* **What you will do**
Starting at the line containing "import math", please quote every line up to and including the line containing "carried.location, carried.rotation_quaternion = m.translation, q", exactly, and nothing beyond.

* **Source data**
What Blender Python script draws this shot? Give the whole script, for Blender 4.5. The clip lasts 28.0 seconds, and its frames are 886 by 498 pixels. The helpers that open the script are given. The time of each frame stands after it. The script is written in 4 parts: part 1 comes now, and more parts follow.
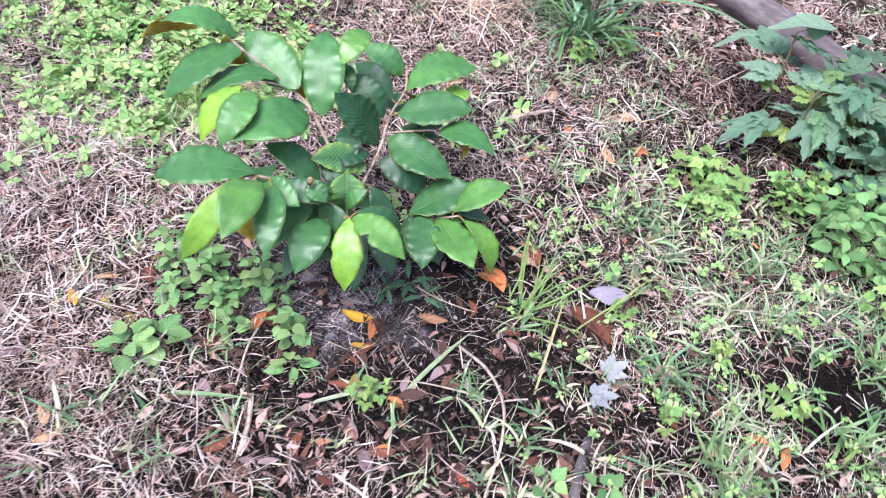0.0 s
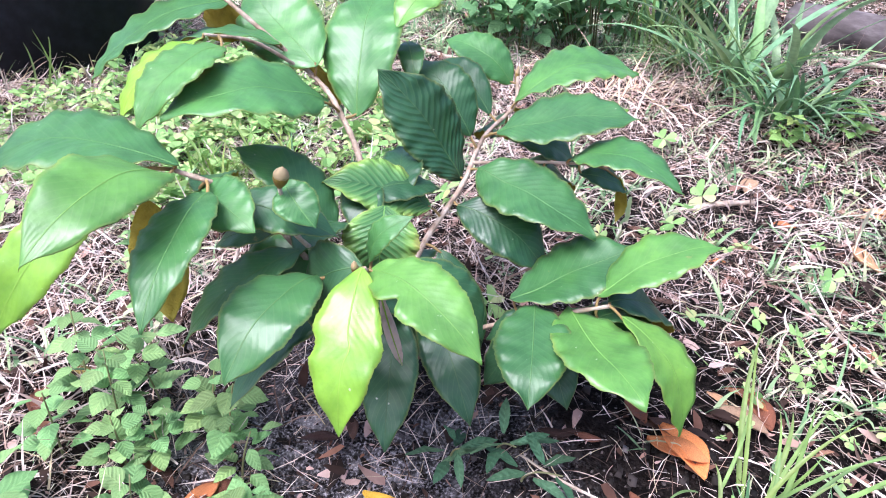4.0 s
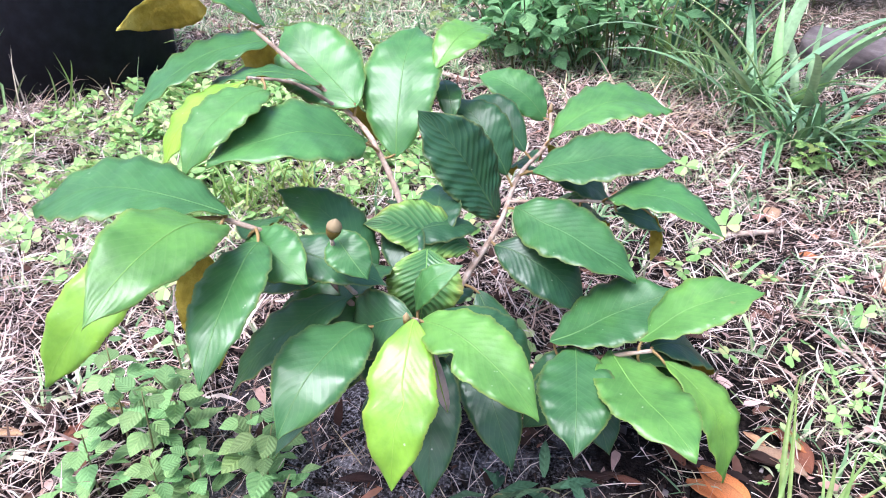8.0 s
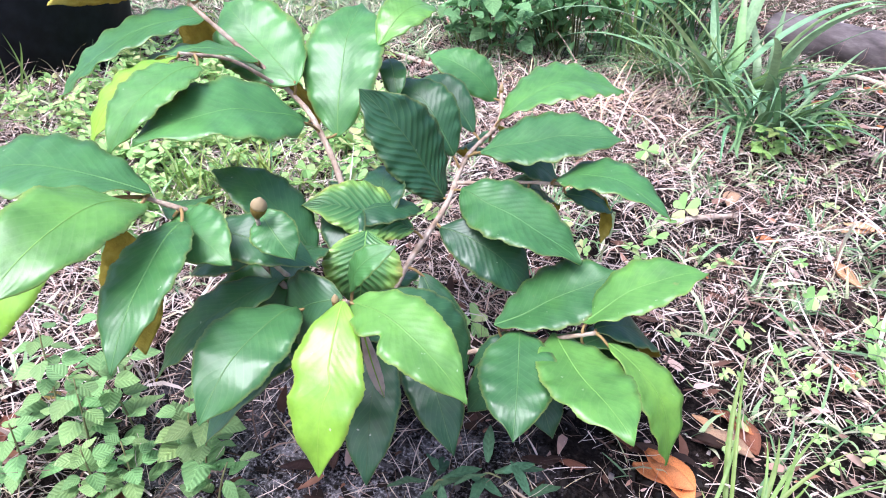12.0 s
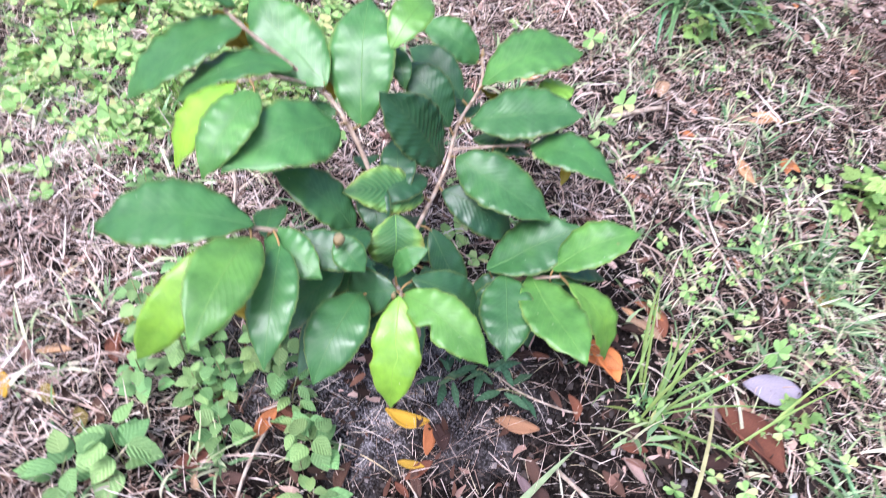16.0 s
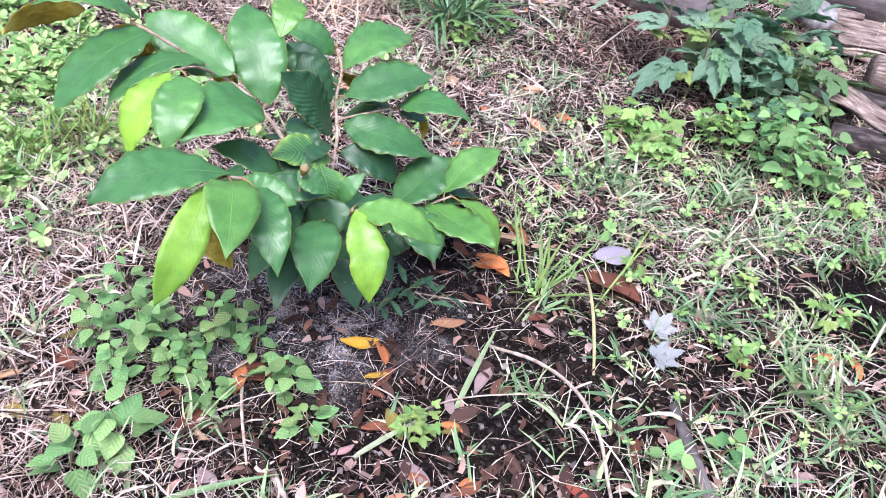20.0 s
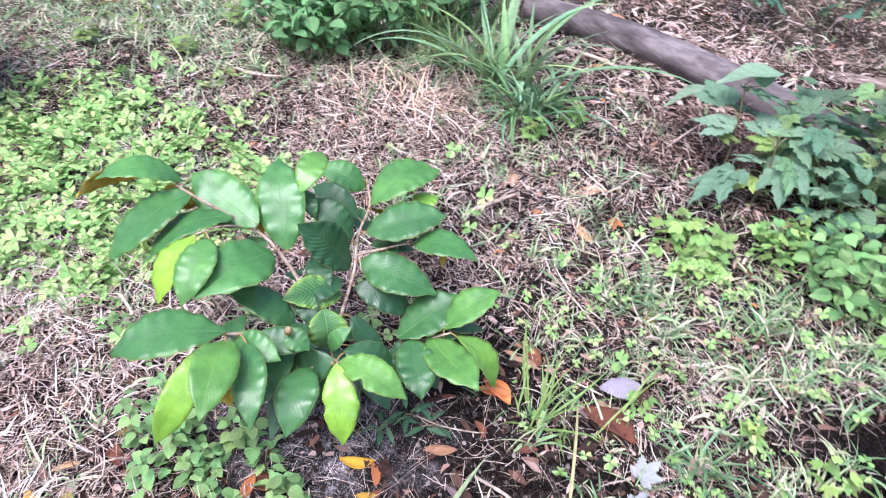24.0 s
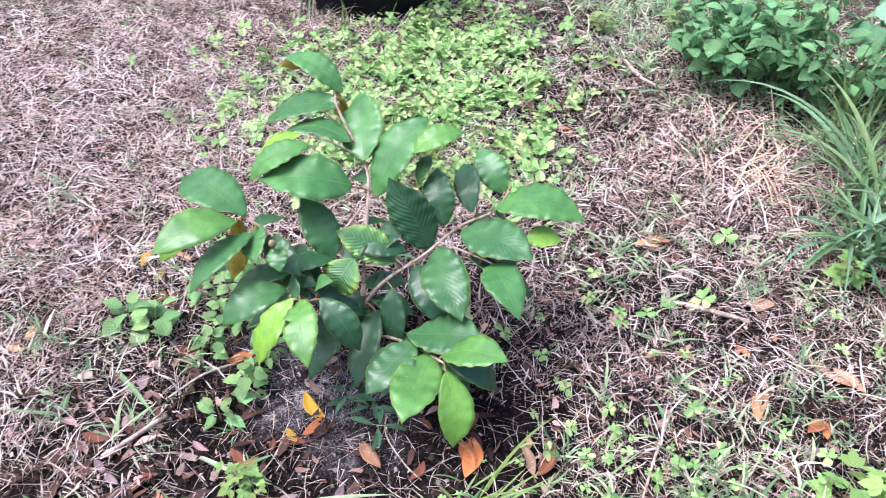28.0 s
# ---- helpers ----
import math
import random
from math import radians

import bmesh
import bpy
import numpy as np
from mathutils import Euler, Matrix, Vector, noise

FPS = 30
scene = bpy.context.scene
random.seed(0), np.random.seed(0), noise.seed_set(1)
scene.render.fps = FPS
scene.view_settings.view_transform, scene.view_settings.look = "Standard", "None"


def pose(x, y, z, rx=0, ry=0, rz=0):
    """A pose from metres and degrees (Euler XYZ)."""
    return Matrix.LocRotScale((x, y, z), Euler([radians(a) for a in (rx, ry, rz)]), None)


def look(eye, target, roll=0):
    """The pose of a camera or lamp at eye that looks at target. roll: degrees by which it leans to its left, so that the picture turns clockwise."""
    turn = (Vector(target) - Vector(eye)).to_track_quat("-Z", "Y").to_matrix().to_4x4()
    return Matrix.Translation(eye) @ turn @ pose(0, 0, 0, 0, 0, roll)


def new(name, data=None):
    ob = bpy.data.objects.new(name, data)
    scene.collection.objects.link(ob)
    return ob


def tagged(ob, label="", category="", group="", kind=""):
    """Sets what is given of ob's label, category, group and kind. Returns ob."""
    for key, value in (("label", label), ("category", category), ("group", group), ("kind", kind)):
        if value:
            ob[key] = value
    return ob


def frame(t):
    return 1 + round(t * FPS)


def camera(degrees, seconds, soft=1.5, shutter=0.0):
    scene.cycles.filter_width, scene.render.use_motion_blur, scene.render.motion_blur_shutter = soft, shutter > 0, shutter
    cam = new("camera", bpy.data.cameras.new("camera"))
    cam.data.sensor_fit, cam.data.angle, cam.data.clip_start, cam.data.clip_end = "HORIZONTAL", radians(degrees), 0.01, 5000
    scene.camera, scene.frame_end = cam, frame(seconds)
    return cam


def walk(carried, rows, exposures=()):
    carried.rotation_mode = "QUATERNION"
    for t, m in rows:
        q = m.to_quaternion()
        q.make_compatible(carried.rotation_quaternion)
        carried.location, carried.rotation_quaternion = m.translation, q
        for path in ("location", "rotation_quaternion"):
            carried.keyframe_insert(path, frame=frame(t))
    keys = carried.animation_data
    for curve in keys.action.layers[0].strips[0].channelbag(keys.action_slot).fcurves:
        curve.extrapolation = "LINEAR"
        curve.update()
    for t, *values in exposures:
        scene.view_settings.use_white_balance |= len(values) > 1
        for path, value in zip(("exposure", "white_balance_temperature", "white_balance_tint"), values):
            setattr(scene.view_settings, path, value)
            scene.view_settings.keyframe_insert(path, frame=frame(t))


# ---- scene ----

* **The answer**
import math
import random
from math import radians

import bmesh
import bpy
import numpy as np
from mathutils import Euler, Matrix, Vector, noise

FPS = 30
scene = bpy.context.scene
random.seed(0), np.random.seed(0), noise.seed_set(1)
scene.render.fps = FPS
scene.view_settings.view_transform, scene.view_settings.look = "Standard", "None"


def pose(x, y, z, rx=0, ry=0, rz=0):
    """A pose from metres and degrees (Euler XYZ)."""
    return Matrix.LocRotScale((x, y, z), Euler([radians(a) for a in (rx, ry, rz)]), None)


def look(eye, target, roll=0):
    """The pose of a camera or lamp at eye that looks at target. roll: degrees by which it leans to its left, so that the picture turns clockwise."""
    turn = (Vector(target) - Vector(eye)).to_track_quat("-Z", "Y").to_matrix().to_4x4()
    return Matrix.Translation(eye) @ turn @ pose(0, 0, 0, 0, 0, roll)


def new(name, data=None):
    ob = bpy.data.objects.new(name, data)
    scene.collection.objects.link(ob)
    return ob


def tagged(ob, label="", category="", group="", kind=""):
    """Sets what is given of ob's label, category, group and kind. Returns ob."""
    for key, value in (("label", label), ("category", category), ("group", group), ("kind", kind)):
        if value:
            ob[key] = value
    return ob


def frame(t):
    return 1 + round(t * FPS)


def camera(degrees, seconds, soft=1.5, shutter=0.0):
    scene.cycles.filter_width, scene.render.use_motion_blur, scene.render.motion_blur_shutter = soft, shutter > 0, shutter
    cam = new("camera", bpy.data.cameras.new("camera"))
    cam.data.sensor_fit, cam.data.angle, cam.data.clip_start, cam.data.clip_end = "HORIZONTAL", radians(degrees), 0.01, 5000
    scene.camera, scene.frame_end = cam, frame(seconds)
    return cam


def walk(carried, rows, exposures=()):
    carried.rotation_mode = "QUATERNION"
    for t, m in rows:
        q = m.to_quaternion()
        q.make_compatible(carried.rotation_quaternion)
        carried.location, carried.rotation_quaternion = m.translation, q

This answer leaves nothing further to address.